CIO

​Next-Gen Honeypots – welcome to tactical diversion-driven defence

Anyone worth their infosec salt knows about honeypots – decoys that are placed within a network so that would be hackers easily find and exfiltrate worthless information. You might have a spreadsheet called “user_accounts.xlsx” sitting in a relatively unprotected fileshare that distracts adversaries from your real crown jewels.

LogRhythm’s Global Vice President of Solutions, Trent Heisler, says tactical diversion-driven defence is “a fancy way of saying what tools and techniques can you use to defend the network using diversion techniques”.

Unlike traditional honeypots, tactical diversion-driven defence is far more sophisticated.

These next-gen honeypots not only draw would-be attackers to a specific payload but keep them engaged so you’re able to learn what tools they are using, what methods they employ and their real goals.

As well traditional honeypots Heisler says it’s about using honey tokens, document bugging and other tools.

Tactical diversion-driven defences aren’t “entry level” tools. They require a degree of operational security maturity.

“If you look at maturity on a scale of zero to four, with zero being blind, to one being minimally compliant, two where you’re checking boxes for compliance to PCI and other mandates, all the way to three which is vigilant and four where you’re completely resilient – the audience that tends to invest in these types of techniques is somewhere at the maturity level of two and a half or above”.
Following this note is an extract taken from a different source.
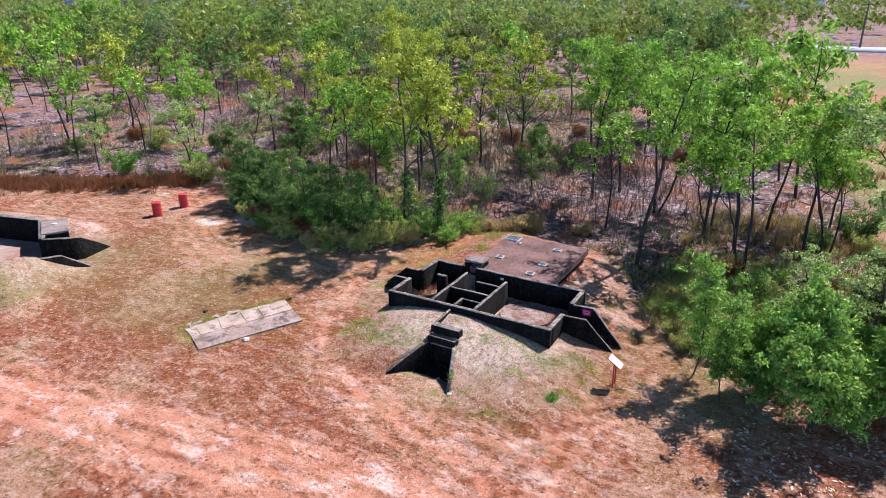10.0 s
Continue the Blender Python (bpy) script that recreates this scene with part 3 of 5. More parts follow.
def floor_mesh(x0, x1, y0, y1, z, mat):
    xs, ys = np.linspace(x0, x1, 40), np.linspace(y0, y1, 26)
    x, y = np.meshgrid(xs, ys)
    x, y = x.ravel(), y.ravel()
    zz = z + 0.05 * fbm(x, y, 2.2, 31)
    i = (np.arange(25)[:, None] * 40 + np.arange(39)[None]).ravel()
    return mesh_of("floor", np.stack([x, y, zz], 1), np.stack([i, i + 1, i + 41, i + 40], 1), mat, smooth=True)


def rubble_floor_material():
    m = Mat("leafy_earth_floor", 0.97, 0.1)
    a, b = m.noise(2.2, 6, 0.65, 0.4), m.voronoi(32.0, "Color")
    c = m.mix(m.ramp(b, (0.2, 0.0), (0.8, 1.0)), (0.17, 0.085, 0.058), (0.56, 0.43, 0.365))
    c = m.mix(m.ramp(a, (0.48, 0.0), (0.64, 0.8)), c, (0.30, 0.15, 0.095))
    return m.colour(c).bump(m.noise(16, 5, 0.7), 0.8, 0.04).m


M_FLOOR = rubble_floor_material()
for x0, x1, y0, y1 in ((-3.66, -1.70, 0.17, 4.10), (0.34, 3.66, 0.17, 4.10), (-1.70, 0.34, 2.90, 4.10), (-1.70, -0.92, 1.76, 2.90)):
    part("floor", floor_mesh(x0, x1, y0, y1, 0.0, M_FLOOR), None, post, "red earth floor strewn with dead leaves")
# deep cells: their shade is painted as a black floor
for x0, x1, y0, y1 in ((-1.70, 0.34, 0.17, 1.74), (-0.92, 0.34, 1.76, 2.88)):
    part("sunken_floor", floor_mesh(x0, x1, y0, y1, -0.85, M_SHADE_BLACK), None, post, "floor of a deeper cell, coloured black for its shade")
poly_slab("floor_edge", [(-0.98, 1.82), (-0.86, 1.82), (-0.86, 2.84), (-0.98, 2.84)], -1.2, 0.02, M_CONC_DARK, post)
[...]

The value of this data is considerable. Once an attack is understood it becomes possible to use that threat intelligence to proactively identify breaches. “There is a wealth of information when you set up these trap-doors,” says Heisler. “You learn about your adversary. The idea isn’t to set up traps just to set up traps. Use that information”.

By understanding the attacker’s tools and behaviour you can then focus your defences on protecting your true “gold nuggets” rather than spreading your security spend and effort thinly across everything.

“This reduces the mean time to detect and how quickly I can respond to an incident,” says Heisler.

For example, you can use the attribution of an attack to feed analytics tools and use it on the production network to create adaptive defences, blacklists and see what executables and user-agent strings are being leveraged.

“I’m creating a dynamic threat intelligence feed on how adversaries are attacking me as a corporation specifically,” he says.

As a flow on, this can be used to initiate orchestration and automation – important tools during an era where infosec skills are in high demand and operations teams are operating under considerable pressure.

As well being able to use these next-gen honeypots to protect production systems, Heisler says you can move to a more offensive cyber-posture.

“You can go as far as setting your document bugs, getting them to come after that and see who they’re sharing these documents with. It might be an insider threat – it’s not just APTs or the external threat”.

“It’s no longer about prevention-centric technologies. We know they’re going to get in. How quickly in the kill chain can we find them and mitigate,” says Heisler.